Lake in New Hampshire, United States

Lake Ivanhoe (also known as Round Pond) is located in Carroll County, New Hampshire, in the United States. The lake has no traditional inlets or outlets. Historically, a small stream drained Lake Ivanhoe to Great East Lake, but construction filled in that stream many years ago and now drainage flows via groundwater to Great East Lake.

Lake Ivanhoe is classified as "Potentially Impaired" according to the New Hampshire Department of Environmental Services water quality parameters. Lake Ivanhoe receives this designation due to its in-lake phosphorus concentration which exceeds the water quality standards for oligotrophic lakes. The Lake Ivanhoe watershed is 455 acre and is 64% forested. The watershed is currently 17%, developed with 59% of the watershed being buildable area. The Lake Ivanhoe shoreline is primarily composed of low density residential houses and camps (66%). The majority of these structures (88%) are within 50 feet of the water's edge.

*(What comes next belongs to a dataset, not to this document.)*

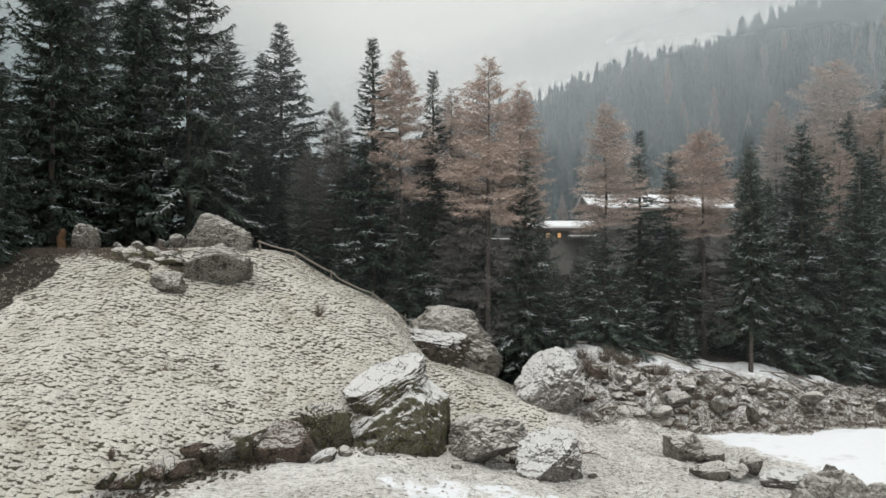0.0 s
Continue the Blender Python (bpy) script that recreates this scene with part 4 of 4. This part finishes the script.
# ---- brush and sticks ----
def bush(x, y, r, h, count, seed, label, mat=None):
    rng = np.random.default_rng(seed)
    a, e = rng.uniform(0, 6.283, count), rng.uniform(0.25, 1.4, count)
    way = np.stack([np.cos(a) * np.cos(e) * r / h, np.sin(a) * np.cos(e) * r / h, np.sin(e)], axis=1)
    base = np.stack([rng.normal(0, r * 0.25, count), rng.normal(0, r * 0.25, count), np.full(count, -0.05)], axis=1)
    ln = h * rng.uniform(0.4, 1.1, count)
    v1, f1 = kites(base, unit(way), ln, np.full(count, 0.026), rng.normal(0, 1, (count, 3)))
    b2 = base + unit(way) * (ln * rng.uniform(0.4, 0.9, count))[:, None]
    w2 = unit(way + rng.normal(0, 0.6, (count, 3)))
    v2, f2 = kites(b2, w2, ln * 0.45, np.full(count, 0.01), rng.normal(0, 1, (count, 3)))
    ob = new("shrub", mesh_from("shrub", np.concatenate([v1, v2]), np.concatenate([f1, f2 + len(v1)]), mat or M_TWIG))
    ob.location = (x, y, ground_z(x, y))
    return tagged(ob, label, "shrub", "dry shrubs")


for i, (x, y, r, h, n) in enumerate([(9.3, 46.2, 0.9, 1.1, 150), (10.3, 46.6, 0.8, 1.0, 130), (9.0, 47.0, 1.0, 1.0, 90), (10.8, 47.3, 0.9, 0.9, 80), (12.4, 47.0, 0.9, 0.8, 80), (8.0, 46.5, 0.7, 0.8, 60), (9.8, 45.4, 0.7, 0.8, 220), (11.4, 46.7, 0.8, 0.8, 240), (15.4, 45.2, 0.7, 0.7, 200), (17.9, 45.9, 0.6, 0.7, 160), (8.6, 46.0, 0.6, 0.9, 100), (13.1, 46.0, 0.8, 0.8, 140), (14.0, 46.2, 0.7, 0.8, 110), (16.6, 45.6, 0.8, 0.7, 120), (12.0, 44.6, 0.6, 0.6, 90),
                                     (21.0, 45.2, 0.6, 0.9, 90), (19.6, 45.6, 0.7, 0.6, 90), (23.0, 46.0, 0.7, 0.6, 90), (25.0, 46.2, 0.6, 0.6, 80), (-4.9, 31.9, 0.5, 0.9, 90), (-4.2, 32.6, 0.4, 0.7, 70), (-6.8, 39.6, 0.35, 0.7, 60),
                                     (0.7, 45.2, 0.4, 0.9, 80), (12.2, 26.4, 0.3, 0.8, 40), (11.0, 42.6, 0.5, 0.6, 60), (28.0, 46.6, 0.6, 0.5, 60), (3.2, 33.4, 0.4, 0.5, 60), (-10.2, 32.8, 0.15, 0.25, 60), (-11.9, 31.2, 0.15, 0.2, 50), (-11.75, 25.8, 0.12, 0.45, 60), (-3.3, 37.9, 0.2, 0.2, 50)]):
    bush(x, y, r, h, int(n * (0.9 if h > 0.5 else 1)), 600 + i, "bare brown shrub of dry twigs" if h > 0.5 else "small dry tuft of brown stalks")

for i in range(44):
    x = rng_r.uniform(8.8, 23)
    y = float(shore_y(x)) + rng_r.uniform(0.5, 3.4)
    z = ground_z(x, y) + 0.14
    a, ln = rng_r.uniform(-0.9, 0.9), rng_r.uniform(0.8, 2.4)
    dx, dy = math.cos(a) * ln / 2, math.sin(a) * ln / 2
    z0, z1 = ground_z(x - dx, y - dy) + 0.1, ground_z(x + dx, y + dy) + 0.1
    me = bpy.data.meshes.new("stick")
    bm = tube([(x - dx, y - dy, z0), (x, y + 0.05, (z0 + z1) / 2 + 0.1), (x + dx, y + dy, z1)], [0.06, 0.055, 0.025], 5)
    bm.to_mesh(me)
    bm.free()
    me.materials.append(M_WOOD)
    tagged(new("stick", me), "bare weathered stick lying on the rubble", "stick", "sticks on the rubble")


def forked_stick(x, y, ln, turn):
    ob = new("stick")
    ob.matrix_basis = pose(x, y, ground_z(x, y), 0, 0, turn)
    tagged(ob, "small forked dead branch lying on the gravel", "stick")
    part("stem", tube([(-ln / 2, 0, 0.06), (0, 0.05, 0.14), (ln / 2, -0.02, 0.08)], [0.045, 0.04, 0.02], 6), M_TWIG, ob)
    part("twig", tube([(0, 0.05, 0.14), (ln * 0.22, 0.2, 0.24), (ln * 0.42, 0.26, 0.2)], [0.03, 0.022, 0.01], 5), M_TWIG, ob)
    part("twig", tube([(-ln * 0.15, 0.03, 0.12), (-ln * 0.3, 0.16, 0.26)], [0.025, 0.012], 5), M_TWIG, ob)


forked_stick(7.2, 36.0, 1.1, -10)
forked_stick(8.0, 41.2, 0.8, 40)


# ---- thin felled poles lying along the foot of the wood ----
for x0, y0, x1, y1, h0, h1, r in [(12.2, 48.6, 17.0, 47.8, 0.6, 0.2, 0.05), (15.8, 47.6, 20.4, 46.9, 0.5, 0.2, 0.045), (20.6, 47.4, 25.0, 47.8, 0.3, 0.5, 0.06), (8.0, 48.9, 13.5, 48.7, 0.5, 0.3, 0.04)]:
    me = bpy.data.meshes.new("fallen_pole")
    za, zb = ground_z(x0, y0) + h0, ground_z(x1, y1) + h1
    xm, ym = (x0 + x1) / 2, (y0 + y1) / 2 + 0.1
    bm = tube([(x0, y0, za), (xm, ym, max((za + zb) / 2, ground_z(xm, ym) + r)), (x1, y1, zb - h1 - 0.05)], [r * 0.6, r * 0.85, r], 6)
    bm.to_mesh(me)
    bm.free()
    me.materials.append(M_TWIG)
    tagged(new("fallen_pole", me), "thin grey felled pole lying at the wood's edge", "log", "poles at the wood's edge")


# ---- frosted stalks on the pasture and brushwood on the bank ----
def stalks(name, label, mat, seed, count, spot, tall, wide, lean):
    rng = np.random.default_rng(seed)
    xy = np.array([spot(rng) for _ in range(count)])
    z = land(xy[:, 0], xy[:, 1])
    base = np.repeat(np.stack([xy[:, 0], xy[:, 1], z], axis=1), 5, axis=0)
    n = len(base)
    base[:, :2] += rng.normal(0, 0.06, (n, 2))
    way = unit(np.stack([rng.normal(0, lean, n), rng.normal(-0.25, lean, n), np.ones(n)], axis=1))
    v, f = kites(base, way, tall * rng.uniform(0.5, 1.3, n), np.full(n, wide), rng.normal(0, 1, (n, 3)))
    return tagged(new(name, mesh_from(name, v, f, mat)), label, "grass", kind="stuff")


def on_pasture(rng):
    while True:
        x, y = rng.uniform(-22, 3), rng.uniform(22, 46.5)
        if y > float(ledge_y(x)) + 0.3 and x < 3.0 + 0.35 * (y - 32):
            return x, y


stalks("grass", "short frosted grass tufts on the pasture", M_STALK, 8, 9000, on_pasture, 0.14, 0.012, 0.9)
def on_crest(rng):
    x = rng.uniform(-22.5, -14.5)
    return x, 39.5 + rng.normal(0, 0.45) + 0.12 * (x + 18)


stalks("dry_grass", "dark bent grass in the hollow below the crest", M_TWIG, 18, 1500, on_crest, 0.28, 0.012, 0.8)
stalks("brushwood", "tangle of dry brown brush over the rubble", M_TWIG, 9, 3200, on_bank, 0.6, 0.009, 0.9)
stalks("grass", "thin dead stalks on the gravel", M_STALK, 10, 1200, on_gravel, 0.10, 0.010, 1.0)


# ---- a stump at the end of the crest ----
for x, y, r, h, name, label in [(-21.1, 40.3, 0.24, 1.2, "stump", "broken orange-brown stump on the crest")]:
    g = ground_z(x, y)
    me = bpy.data.meshes.new(name)
    bm = tube([(x, y, g - 0.3), (x + 0.03, y, g + 0.3), (x - 0.05, y, g + h * 0.5), (x + 0.08, y, g + h * 0.85), (x + 0.1, y, g + h)], [r * 1.5, r * 1.05, r * 0.9, r * 0.75, r * 0.3], 9)
    bm.to_mesh(me)
    bm.free()
    me.materials.append(M_RUST)
    tagged(new(name, me), label, "tree trunk")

Lake Ivanhoe water quality monitoring has been collected since 1981. During this period, 16 years of secchi disk transparency data, 17 years of total phosphorus (TP) data, 16 years of chlorophyll-a (Chl-a) data, and 14 years of dissolved oxygen (DO) data have been collected. From this data, the median TP concentration is 8.0 parts per billion (ppb) and the mean transparency is 4.7 m.